Rating:
With Mapmaker, Parts & Labor display a newfound matur-- wait, come back! I know what you're thinking. "Maturity" means new heights for some, and a slower and duller version of the same for most. For noiseniks like Parts & Labor-- a band that wears its hardcore roots on its sleeves-- maturity would likely mean the latter. I wouldn't blame anyone who read that and immediately thought of all the Sandinista!s and Candy Apple Greys crowding the used bins of record stores worldwide. P&L have the same members as on last year's Stay Afraid, as well as the same basic sound: uptempo noise punk with the irrepressible drums of Chris Weingarten, blurting and squealing keyboards to replace guitars, and the vocals always set to a strident, monotone bellow. However, Mapmaker does everything else it can to diversify their sound without sacrificing the winning formula they've established.

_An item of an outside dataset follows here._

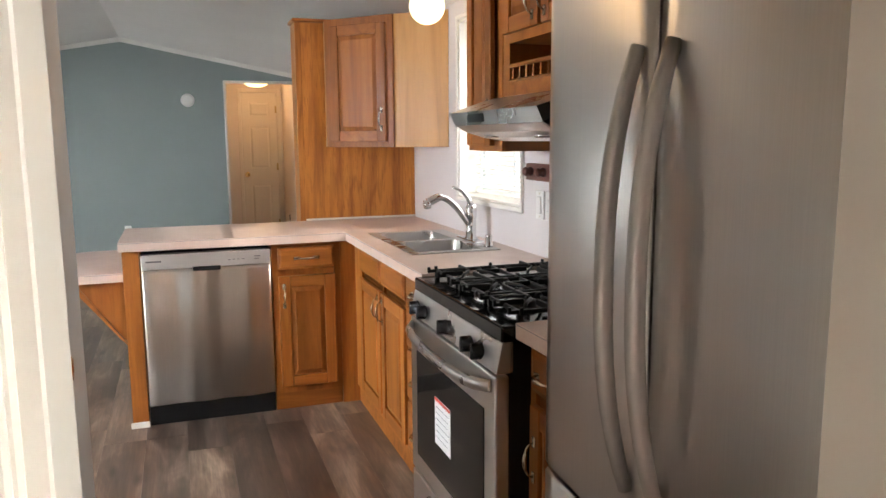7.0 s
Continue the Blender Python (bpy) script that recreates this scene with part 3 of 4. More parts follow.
moulded_casing("trim_bedroom_doorway", DX0, DX1, DZ, YB, -1, 0.068, TRIM_CREAM, "cream moulded casing round the bedroom doorway")
moulded_casing("trim_passage_doorway", DX0, DX1, DZ, YB + 0.1, 1, 0.06, TRIM_CREAM, "cream moulded casing on the passage side")
bm = boxes((DX0 - 0.002, DX0 + 0.014, YB - 0.004, YB + 0.104, 0, DZ), (DX1 - 0.014, DX1 + 0.002, YB - 0.004, YB + 0.104, 0, DZ), (DX0 + 0.014, DX1 - 0.014, YB - 0.004, YB + 0.104, DZ - 0.014, DZ + 0.002),
           bevel=0.002)
jamb1 = solid("trim_bedroom_jamb", bm, TRIM_CREAM, "cream door jamb with a brass strike plate", "trim")
part("strike_plate", boxes((DX0 + 0.014, DX0 + 0.0165, YB + 0.004, YB + 0.034, 0.92, 0.985), bevel=0.001), BRASS_OLD, jamb1)
for hz in (0.24, 1.06, 1.80):
    part("hinge_leaf", boxes((DX1 - 0.0165, DX1 - 0.014, YB + 0.002, YB + 0.022, hz - 0.042, hz + 0.042), bevel=0.001), TRIM_CREAM, jamb1)

# closet door in the passage, closed; faces +x
door2 = thing("door_2", "closed cream six-panel closet door in the passage", "door", (CX - 0.03, CDA + 0.006, 0.01), 90, kind="structure")
lf = six_panel(CDB - CDA - 0.012, 1.97, 0.035, DOOR_CREAM, door2)
knob(lf, CDB - CDA - 0.072, 1.01, -0.035, -1, BRASS)
bm = bmesh.new()
for y0, y1, z0, z1 in ((CDA - 0.055, CDA, 0, 2.045), (CDB, CDB + 0.055, 0, 2.045), (CDA, CDB, 1.99, 2.045)):
    box(bm, CX, CX + 0.012, y0, y1, z0, z1, bevel=0.003)
solid("trim_closet_doorway", bm, TRIM_CREAM, "cream casing round the closet door", "trim")

# front door in the right wall, closed; faces -x
door3 = thing("door_3", "closed white steel six-panel front door", "door", (XR + 0.022, FD[1] - 0.006, 0.025), -90, kind="structure")
lf = six_panel(FD[1] - FD[0] - 0.012, 1.915, 0.04, PLASTIC, door3)
knob(lf, 0.635, 0.945, -0.04, -1, BRASS)
part("deadbolt", lathe(bmesh.new(), [(0.03, 0), (0.029, 0.008), (0.02, 0.014), (0.012, 0.016), (0.011, 0.026), (0, 0.027)], (0.63, -0.04, 1.085), "-y"), BRASS, lf, "brass deadbolt turn", local=True)
for hz in (0.2, 0.95, 1.72):
    hinge(lf, -0.006, -0.042, hz, BRONZE)
casing("trim_front_door", "y", XR, -1, FD[0], FD[1], 0.0, FD[3], 0.045, 0.014, TRIM, "white casing round the front door")
solid("trim_front_sill", boxes((XR - 0.01, XR + 0.1, FD[0], FD[1], -0.002, 0.022), bevel=0.003), BLACK_MATT, "dark threshold of the front door", "trim")
solid("trim_front_strip", boxes((XR - 0.016, XR, FD[0] - 0.04, FD[1] + 0.04, 0, 0.02), bevel=0.004), TRIM, "white strip under the front door", "trim")

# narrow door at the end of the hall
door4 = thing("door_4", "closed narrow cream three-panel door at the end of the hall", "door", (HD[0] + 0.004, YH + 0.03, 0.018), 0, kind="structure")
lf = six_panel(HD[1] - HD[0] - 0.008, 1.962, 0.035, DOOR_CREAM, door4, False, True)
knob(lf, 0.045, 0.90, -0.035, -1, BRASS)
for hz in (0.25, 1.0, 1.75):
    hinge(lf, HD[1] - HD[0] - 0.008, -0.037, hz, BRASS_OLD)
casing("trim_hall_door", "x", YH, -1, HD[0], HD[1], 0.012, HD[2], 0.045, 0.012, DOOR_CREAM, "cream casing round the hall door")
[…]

On paper, these new flourishes are signals of a band that's probably spinning its wheels: horn sections, more vocal harmonies, more open space, more slow songs... but bear with me. Stay Afraid wasn't just exhilarating, it was exhausting and bordered on uncomfortable in its relentlessly treble-heavy attack. A little open space does wonders for the band, especially on tracks like "Ghosts Will Burn", where the death rattle of a cheap keyboard precedes vicious stabs of distorted bass and a precise drum beat that murders the fourth bar while letting an ominous air fill the other three. Plenty of inadvisable influences killed punk bands, but a little bit of funk never hurt. "The Gold We're Digging" adds a bit of rave-era rhythm to its sober sloganeering, and "Long Way Down" is makes more stunning use of space with firing-line percussion and ringing high notes that nearly falls apart before rising up in a wave of cacaphony and thundering low-end.

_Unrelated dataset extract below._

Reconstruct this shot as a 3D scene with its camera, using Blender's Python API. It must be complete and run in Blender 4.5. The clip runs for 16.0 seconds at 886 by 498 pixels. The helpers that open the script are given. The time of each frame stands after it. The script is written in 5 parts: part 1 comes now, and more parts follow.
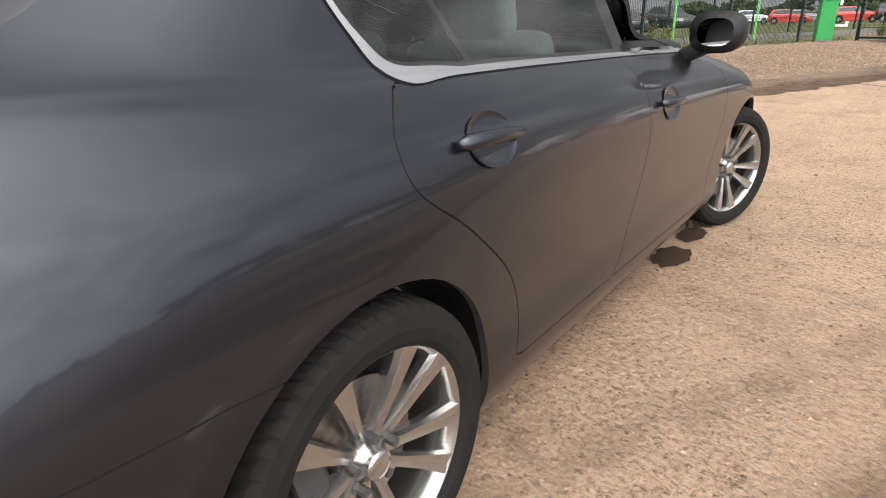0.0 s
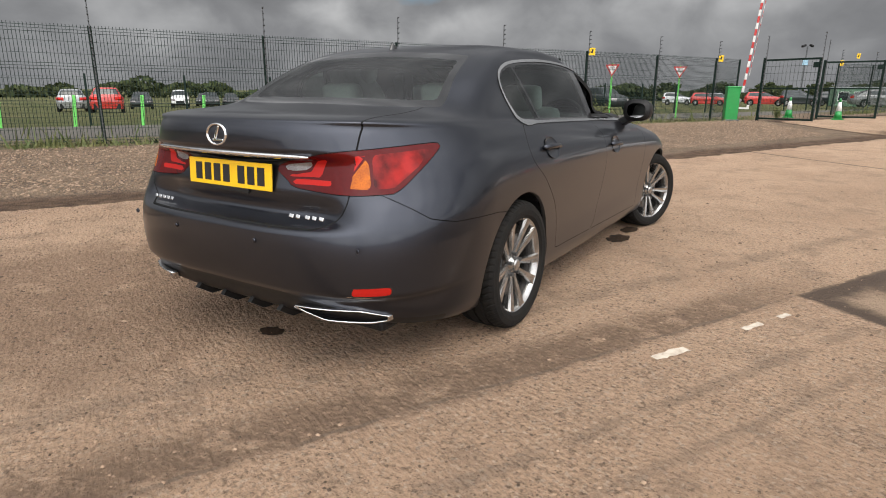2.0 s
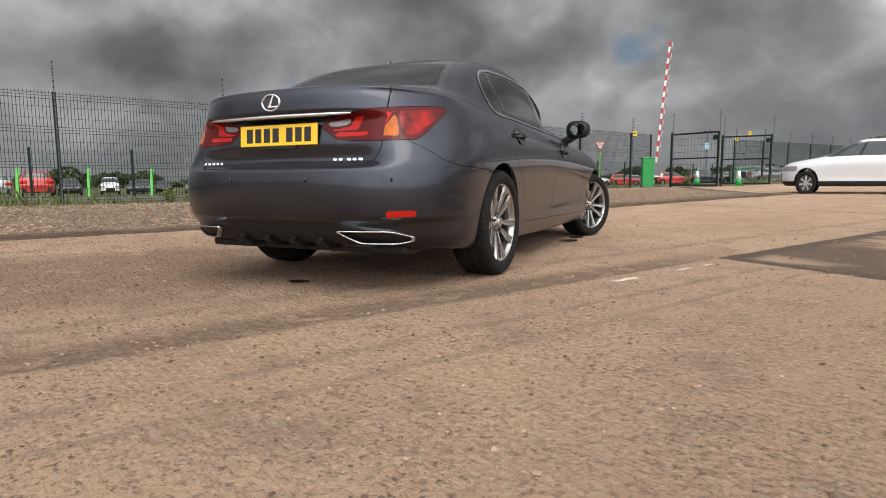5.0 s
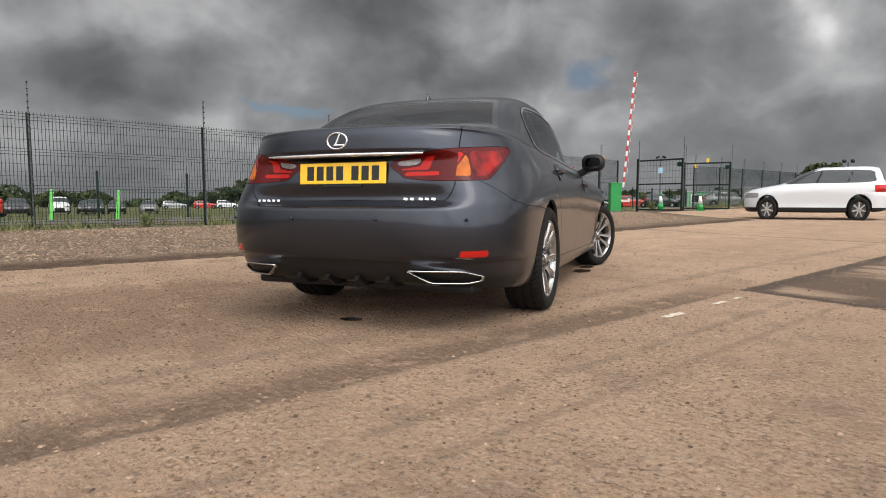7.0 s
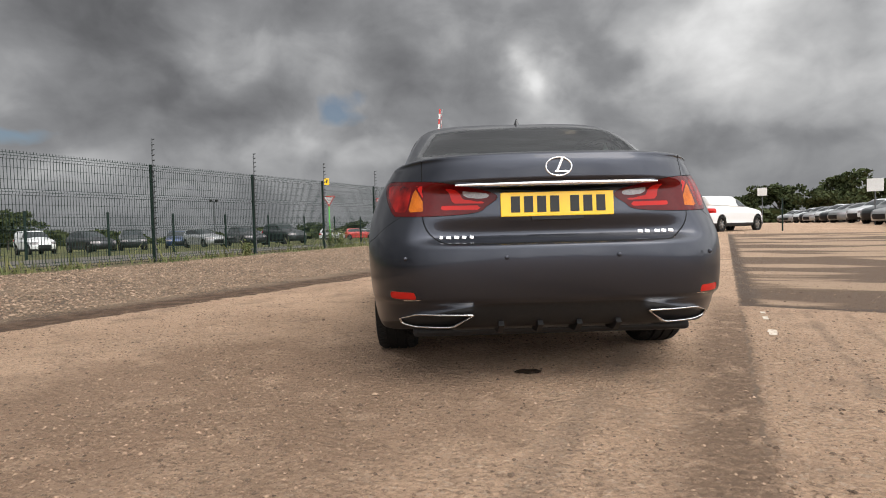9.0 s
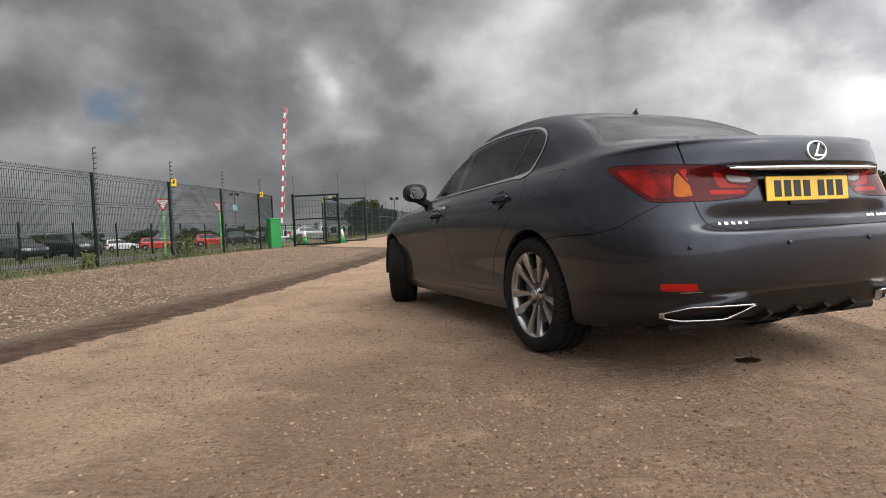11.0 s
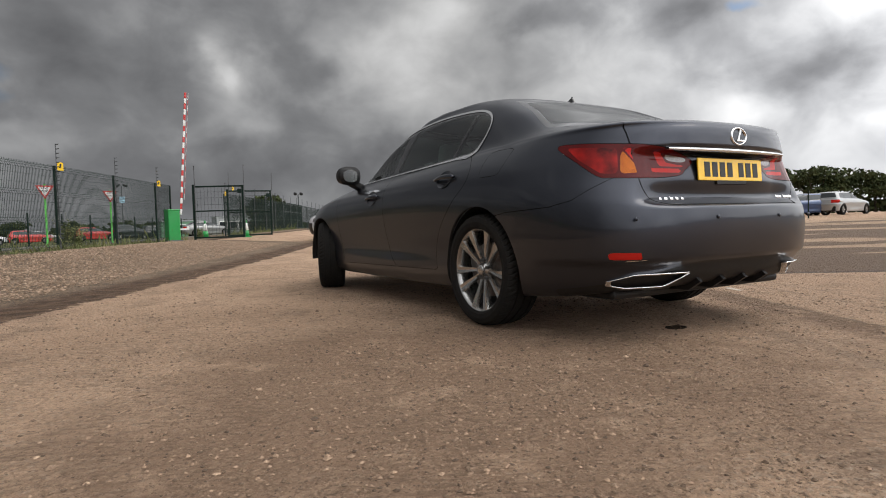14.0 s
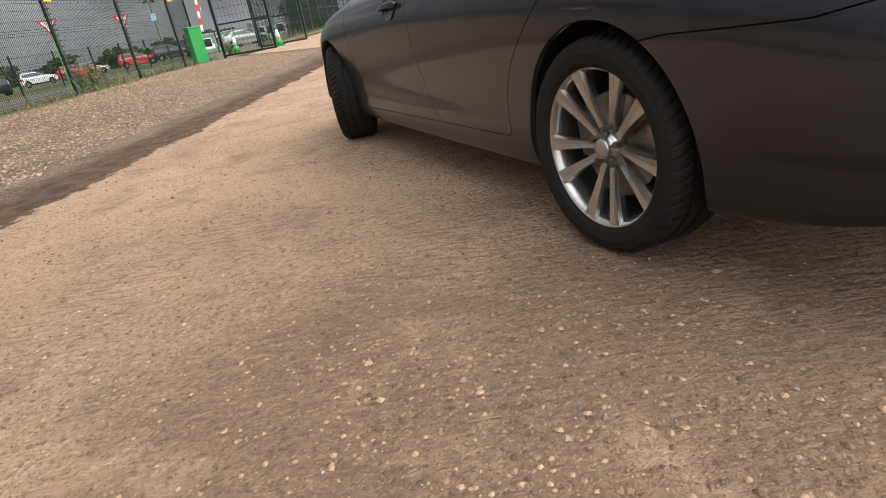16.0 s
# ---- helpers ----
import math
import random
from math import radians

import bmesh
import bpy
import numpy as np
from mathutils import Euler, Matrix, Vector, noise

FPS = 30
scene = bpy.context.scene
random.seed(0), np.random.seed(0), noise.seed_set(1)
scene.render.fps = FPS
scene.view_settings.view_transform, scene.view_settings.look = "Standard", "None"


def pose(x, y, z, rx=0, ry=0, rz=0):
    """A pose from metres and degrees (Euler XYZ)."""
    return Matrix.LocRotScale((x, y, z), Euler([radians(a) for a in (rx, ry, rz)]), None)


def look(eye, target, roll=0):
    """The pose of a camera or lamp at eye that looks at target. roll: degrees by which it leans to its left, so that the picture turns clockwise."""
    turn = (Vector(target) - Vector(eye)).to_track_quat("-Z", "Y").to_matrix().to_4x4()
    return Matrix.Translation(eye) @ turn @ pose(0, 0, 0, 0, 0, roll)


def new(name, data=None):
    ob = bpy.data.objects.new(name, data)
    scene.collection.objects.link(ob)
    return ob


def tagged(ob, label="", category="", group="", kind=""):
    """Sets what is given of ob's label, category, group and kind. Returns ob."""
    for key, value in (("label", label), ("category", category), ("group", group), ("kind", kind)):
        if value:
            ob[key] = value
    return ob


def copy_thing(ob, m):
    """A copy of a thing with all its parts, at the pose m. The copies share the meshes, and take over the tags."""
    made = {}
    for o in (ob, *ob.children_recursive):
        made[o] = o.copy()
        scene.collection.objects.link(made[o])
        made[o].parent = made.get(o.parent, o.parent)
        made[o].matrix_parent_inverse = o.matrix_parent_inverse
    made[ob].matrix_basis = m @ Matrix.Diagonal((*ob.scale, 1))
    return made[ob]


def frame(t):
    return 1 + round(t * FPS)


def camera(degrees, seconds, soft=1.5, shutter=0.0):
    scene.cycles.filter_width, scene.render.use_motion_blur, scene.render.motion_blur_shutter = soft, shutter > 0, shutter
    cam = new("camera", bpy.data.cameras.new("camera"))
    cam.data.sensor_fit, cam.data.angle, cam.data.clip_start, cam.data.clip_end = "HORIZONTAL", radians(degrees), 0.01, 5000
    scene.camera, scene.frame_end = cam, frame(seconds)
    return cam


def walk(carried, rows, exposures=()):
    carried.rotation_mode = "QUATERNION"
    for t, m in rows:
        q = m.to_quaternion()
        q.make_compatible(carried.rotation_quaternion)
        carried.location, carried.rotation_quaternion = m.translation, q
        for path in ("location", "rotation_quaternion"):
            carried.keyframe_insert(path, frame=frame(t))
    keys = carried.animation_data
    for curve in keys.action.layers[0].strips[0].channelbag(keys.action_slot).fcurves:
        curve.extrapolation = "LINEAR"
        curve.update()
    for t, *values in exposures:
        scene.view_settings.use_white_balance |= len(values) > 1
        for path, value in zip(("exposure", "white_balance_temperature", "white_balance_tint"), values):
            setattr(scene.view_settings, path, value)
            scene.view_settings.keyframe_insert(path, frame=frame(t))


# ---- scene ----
cam = camera(74.0, 16.0, soft=1.0)
PATH = [
    (0, (1.531, -0.631, 1.122), (0.395, 0.844, 0.391), -1.3),
    (0.5, (1.582, -1.193, 1.157), (0.493, 0.339, 0.473), -0.2),
    (1, (1.744, -1.694, 1.19), (0.681, -0.121, 0.562), 0.4),
    (1.5, (1.909, -2.2, 1.174), (0.859, -0.597, 0.601), 0.4),
    (2, (2.082, -2.622, 1.175), (1.055, -0.986, 0.657), 0.4),
    (2.5, (2.184, -2.958, 1.102), (1.184, -1.285, 0.651), 0.5),
    (3, (2.152, -3.286, 0.98), (1.187, -1.577, 0.595), 0.5),
    (3.5, (2.17, -3.398, 0.745), (1.239, -1.658, 0.42), 0.3),
    (6, (2.137, -3.491, 0.583), (1.314, -1.679, 0.386), -0.1),
    (6.5, (1.999, -3.481, 0.654), (1.207, -1.653, 0.477), 0.2),
    (7, (1.641, -3.704, 0.69), (0.906, -1.851, 0.528), 0.0),
    (7.5, (1.203, -3.731, 0.669), (0.556, -1.843, 0.53), -0.1),
    (8, (0.637, -3.801, 0.704), (0.106, -1.877, 0.576), -0.3),
    (8.5, (0.072, -3.747, 0.726), (-0.174, -1.765, 0.634), -0.7),
    (9, (-0.595, -3.687, 0.729), (-0.545, -1.689, 0.664), -1.5),
    (11.5, (-2.711, -2.864, 0.72), (-1.927, -1.025, 0.654), -2.4),
    (12, (-2.768, -2.863, 0.62), (-1.919, -1.053, 0.56), -2.2),
    (12.5, (-2.773, -2.871, 0.608), (-1.87, -1.088, 0.548), -2.1),
    (13, (-2.778, -2.875, 0.603), (-1.83, -1.115, 0.546), -1.8),
    (13.5, (-2.789, -2.874, 0.599), (-1.804, -1.135, 0.545), -1.6),
    (14, (-2.791, -2.878, 0.604), (-1.792, -1.148, 0.519), -1.7),
    (14.5, (-2.75, -2.855, 0.593), (-1.833, -1.105, 0.283), -3.0),
    (15, (-2.593, -2.571, 0.741), (-1.858, -0.807, 0.151), -5.6),
    (15.5, (-2.383, -2.027, 0.807), (-1.718, -0.27, 0.119), -8.0),
    (16, (-1.996, -1.4, 0.807), (-1.315, 0.319, 0.043), -10.2),
]
walk(cam, [(t, look(e, g, r)) for t, e, g, r in PATH],
     exposures=[(0, 0.32), (0.5, -0.1), (1.0, -0.15), (2.0, -0.22), (3.5, -0.24), (6.0, -0.3), (7.5, -0.28), (9.0, -0.2), (11.5, -0.46), (14.0, -0.58),
                (14.5, -0.56), (15.0, -0.24), (15.5, 0.0), (16.0, 0.12)])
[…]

The growth extends to second vocalist BJ Warshaw, whose "Brighter Days" is his best spotlight track thus far, unaccompanied vocals juxtaposed with rhythmless noise interludes, all grounded by the album's most calculated melody. Elsewhere, the dominating textures on "Fake Rain" and "New Crimes" are their nimble clean guitar lines. Even the more obvious dynamic tricks, like the disorienting attack-and-retreat of "Camera Shy" or the simmering tension of "Unexplosions", still have plenty of mileage when in their hands. As for those horns, opening track "Fractured Skies" tucks them into a final gasp on its gargantuan final chorus, spending every moment of its frenetic drumming and counterpoint keyboard squeals building up to that one moment-- they know you gotta earn those horns, and they do.
The band didn't need to grow up in any way, especially as it's only been a year between releases. Regardless, Parts & Labor took cues from their forebears and tried their hand at a more diverse record without losing the thread, leaving the more wildly experimental work for their tour EPs and pushing at the walls of the box they established with Stay Afraid. By now, we know there doesn't have to be a binary between young and reckless or old and slow-- it's a balancing act, and Parts & Labor balanced it pretty well here.